• [WORK TO DO] Keep only the lines of the data below that contain "group", and copy them.

--- START OF RECORDED DATA ---

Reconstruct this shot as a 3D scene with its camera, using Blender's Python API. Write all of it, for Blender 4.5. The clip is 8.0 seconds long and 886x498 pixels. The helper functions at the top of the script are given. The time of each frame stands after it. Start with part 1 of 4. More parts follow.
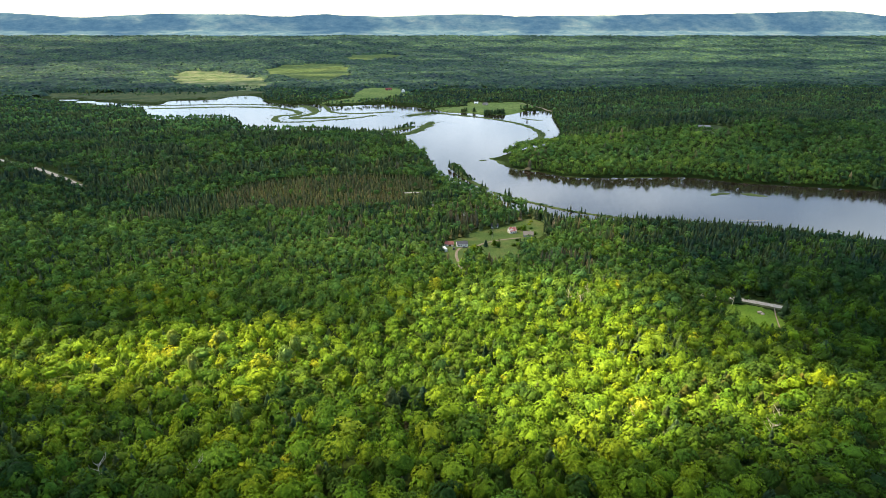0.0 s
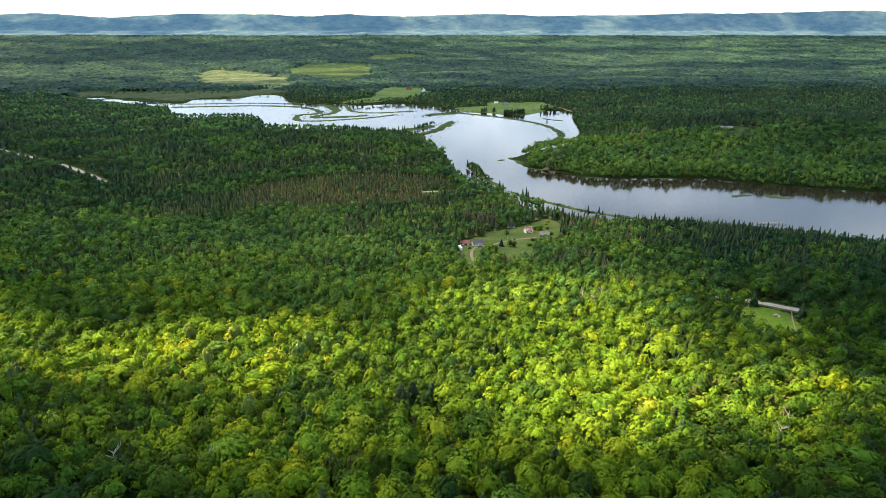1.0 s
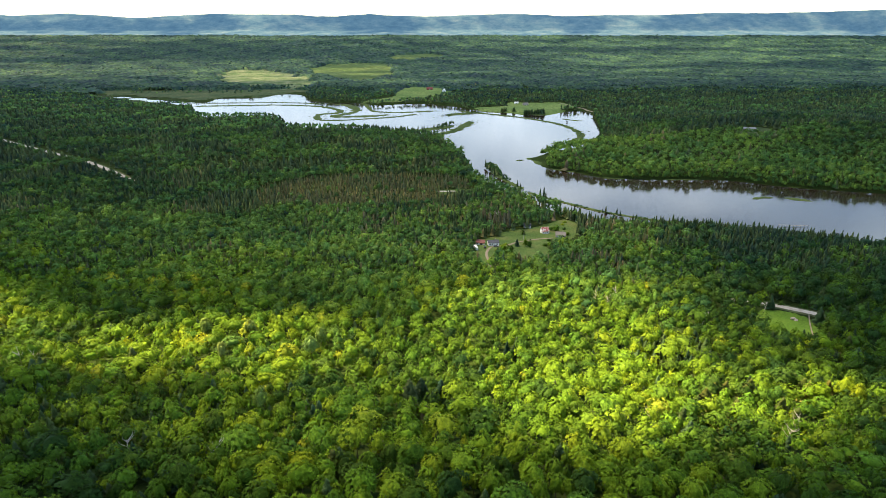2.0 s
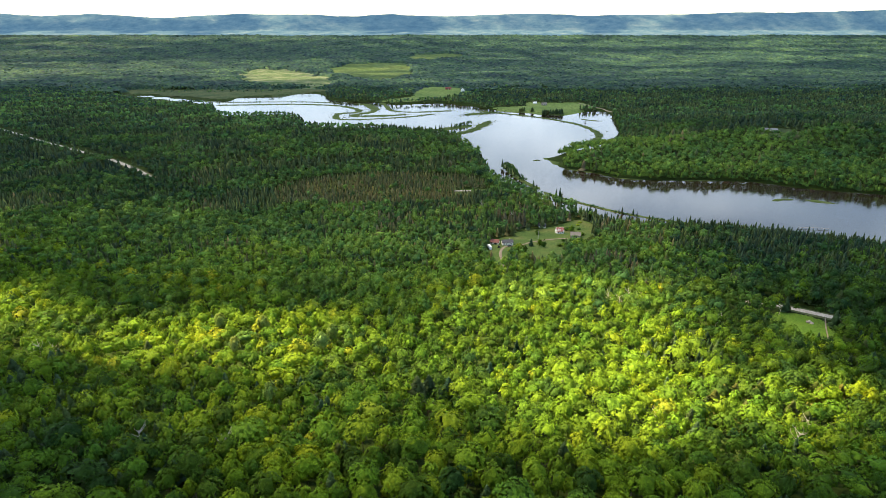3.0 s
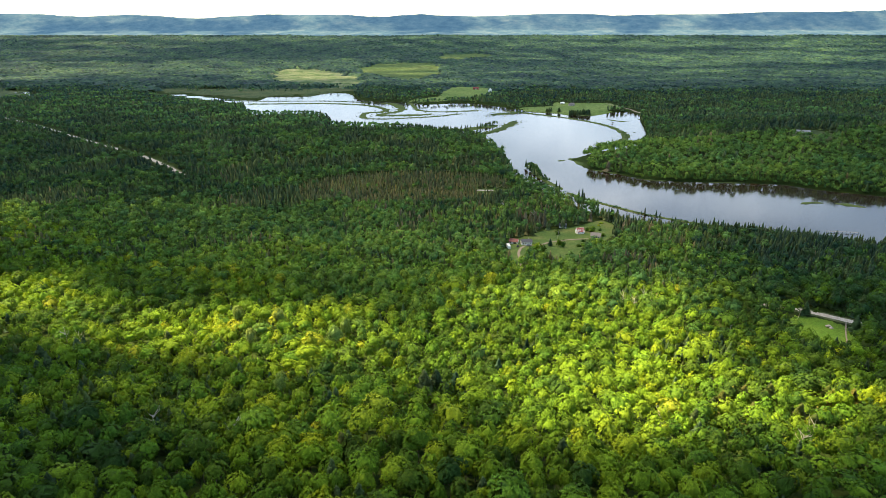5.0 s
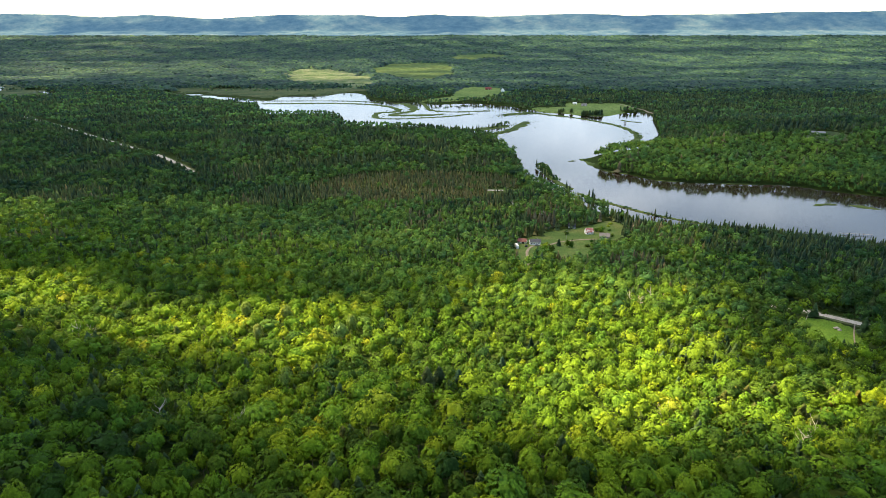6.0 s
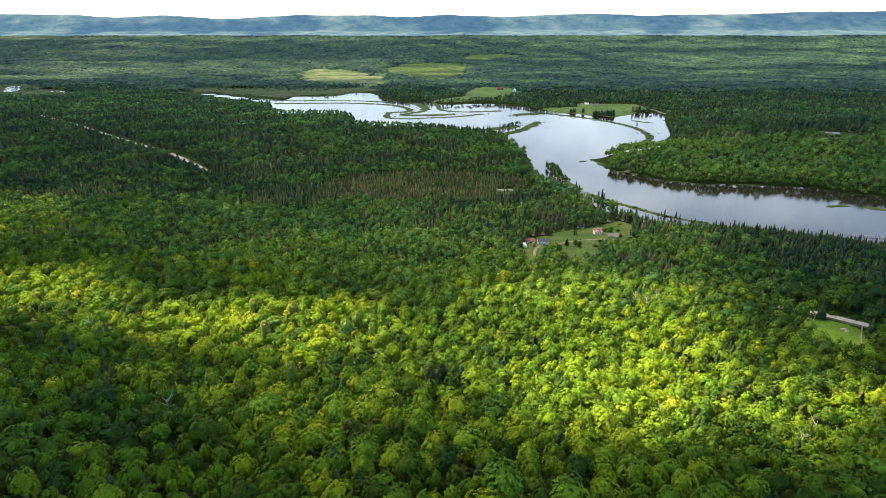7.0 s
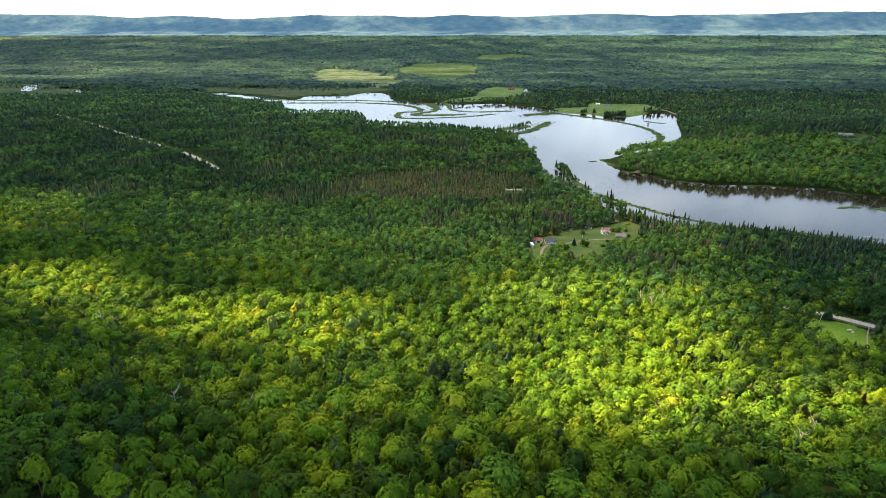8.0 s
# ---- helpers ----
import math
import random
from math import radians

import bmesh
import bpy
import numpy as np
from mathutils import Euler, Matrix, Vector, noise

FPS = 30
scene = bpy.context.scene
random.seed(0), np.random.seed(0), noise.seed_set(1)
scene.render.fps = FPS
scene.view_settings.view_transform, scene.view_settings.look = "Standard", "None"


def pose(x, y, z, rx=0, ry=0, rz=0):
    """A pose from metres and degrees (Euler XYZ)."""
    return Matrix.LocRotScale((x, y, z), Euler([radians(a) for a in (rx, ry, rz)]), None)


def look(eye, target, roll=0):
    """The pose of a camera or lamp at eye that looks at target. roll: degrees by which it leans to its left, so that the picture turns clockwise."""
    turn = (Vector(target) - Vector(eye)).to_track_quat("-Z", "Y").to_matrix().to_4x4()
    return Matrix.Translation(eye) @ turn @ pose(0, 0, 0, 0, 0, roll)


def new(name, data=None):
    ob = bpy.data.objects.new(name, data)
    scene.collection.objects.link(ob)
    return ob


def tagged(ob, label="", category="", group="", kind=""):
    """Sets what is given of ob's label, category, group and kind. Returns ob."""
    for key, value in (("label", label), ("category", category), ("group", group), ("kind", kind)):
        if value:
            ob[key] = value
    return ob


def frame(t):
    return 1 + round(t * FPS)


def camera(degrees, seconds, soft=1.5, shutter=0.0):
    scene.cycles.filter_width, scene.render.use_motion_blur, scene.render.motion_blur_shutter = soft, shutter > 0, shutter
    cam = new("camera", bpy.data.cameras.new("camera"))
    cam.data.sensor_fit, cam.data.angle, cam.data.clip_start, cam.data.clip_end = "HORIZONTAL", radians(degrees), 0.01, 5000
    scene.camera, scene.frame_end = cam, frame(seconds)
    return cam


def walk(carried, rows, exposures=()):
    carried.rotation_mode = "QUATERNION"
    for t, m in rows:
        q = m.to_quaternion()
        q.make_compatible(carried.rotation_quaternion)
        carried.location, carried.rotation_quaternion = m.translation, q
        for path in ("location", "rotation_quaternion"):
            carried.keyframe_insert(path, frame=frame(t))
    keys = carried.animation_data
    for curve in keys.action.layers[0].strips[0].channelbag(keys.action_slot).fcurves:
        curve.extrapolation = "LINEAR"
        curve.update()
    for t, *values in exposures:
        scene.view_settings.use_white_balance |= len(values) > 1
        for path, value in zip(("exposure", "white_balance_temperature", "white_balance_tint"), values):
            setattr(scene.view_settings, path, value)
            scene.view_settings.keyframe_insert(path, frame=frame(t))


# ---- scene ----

--- END OF RECORDED DATA ---

• [IN RESPONSE]
def tagged(ob, label="", category="", group="", kind=""):
    """Sets what is given of ob's label, category, group and kind. Returns ob."""
    for key, value in (("label", label), ("category", category), ("group", group), ("kind", kind)):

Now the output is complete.